## REQUIREMENT
Your task is to extract every entry that follows word for word while excluding the pictures.

## DATASET EXCERPTS
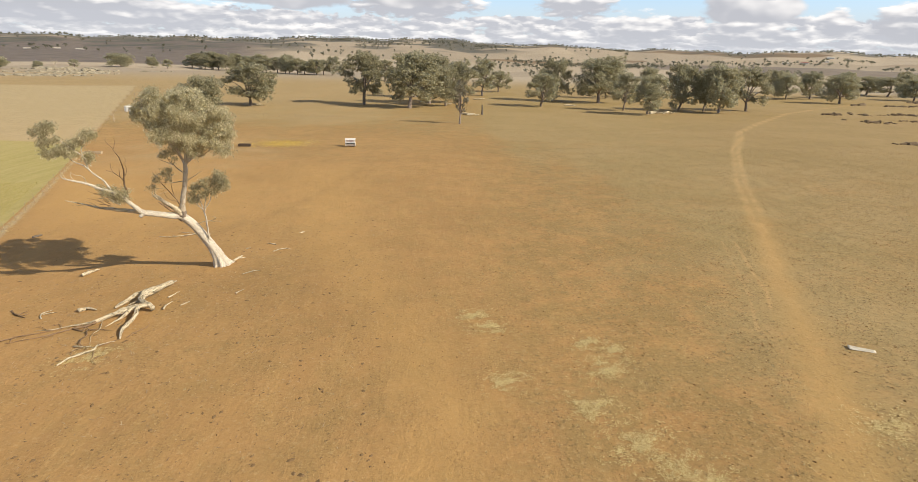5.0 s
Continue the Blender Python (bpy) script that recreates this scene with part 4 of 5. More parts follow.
PALE_STICK = "pale dry stick lying on bare soil"
stick([(-19.3, 73.55), (-20.9, 73.75), (-21.8, 73.45), (-23.3, 73.0), (-24.8, 73.2)], 0.075, "bleached forked branch lying on bare soil", forks=([(-20.9, 73.75), (-22.0, 74.3), (-23.0, 74.9)], [(-23.0, 73.1), (-23.5, 73.6)]), seed=3, name="forked_branch", category="branch")
stick([(-10.5, 65.9), (-9.7, 66.5), (-8.9, 66.7)], 0.05, PALE_STICK, forks=([(-9.8, 66.4), (-9.3, 67.0)],), seed=5)
stick([(-11.7, 68.9), (-11.1, 68.5), (-10.6, 68.3)], 0.045, PALE_STICK, forks=([(-11.1, 68.5), (-10.9, 69.0)],), seed=7)
stick([(-9.05, 73.0), (-8.6, 73.5)], 0.04, PALE_STICK, seed=8)
stick([(-13.5, 67.0), (-13.1, 67.3)], 0.05, PALE_STICK, seed=9)
stick([(-10.8, 54.1), (-10.6, 54.5), (-10.35, 54.9)], 0.05, PALE_STICK, seed=10)
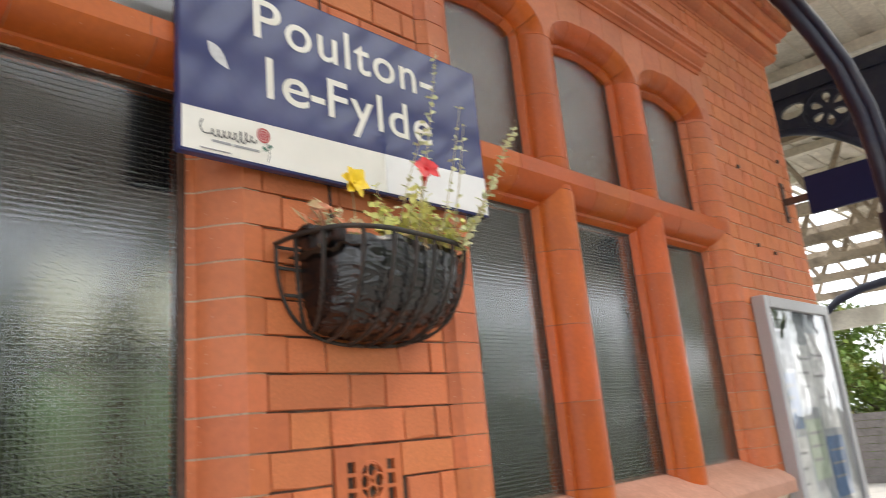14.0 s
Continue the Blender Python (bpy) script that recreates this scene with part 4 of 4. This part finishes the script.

## ANSWER BELOW
5.0 s
Continue the Blender Python (bpy) script that recreates this scene with part 4 of 5. More parts follow.
PALE_STICK = "pale dry stick lying on bare soil"
stick([(-19.3, 73.55), (-20.9, 73.75), (-21.8, 73.45), (-23.3, 73.0), (-24.8, 73.2)], 0.075, "bleached forked branch lying on bare soil", forks=([(-20.9, 73.75), (-22.0, 74.3), (-23.0, 74.9)], [(-23.0, 73.1), (-23.5, 73.6)]), seed=3, name="forked_branch", category="branch")
stick([(-10.5, 65.9), (-9.7, 66.5), (-8.9, 66.7)], 0.05, PALE_STICK, forks=([(-9.8, 66.4), (-9.3, 67.0)],), seed=5)
stick([(-11.7, 68.9), (-11.1, 68.5), (-10.6, 68.3)], 0.045, PALE_STICK, forks=([(-11.1, 68.5), (-10.9, 69.0)],), seed=7)
stick([(-9.05, 73.0), (-8.6, 73.5)], 0.04, PALE_STICK, seed=8)
stick([(-13.5, 67.0), (-13.1, 67.3)], 0.05, PALE_STICK, seed=9)
stick([(-10.8, 54.1), (-10.6, 54.5), (-10.35, 54.9)], 0.05, PALE_STICK, seed=10)
14.0 s
Continue the Blender Python (bpy) script that recreates this scene with part 4 of 4. This part finishes the script.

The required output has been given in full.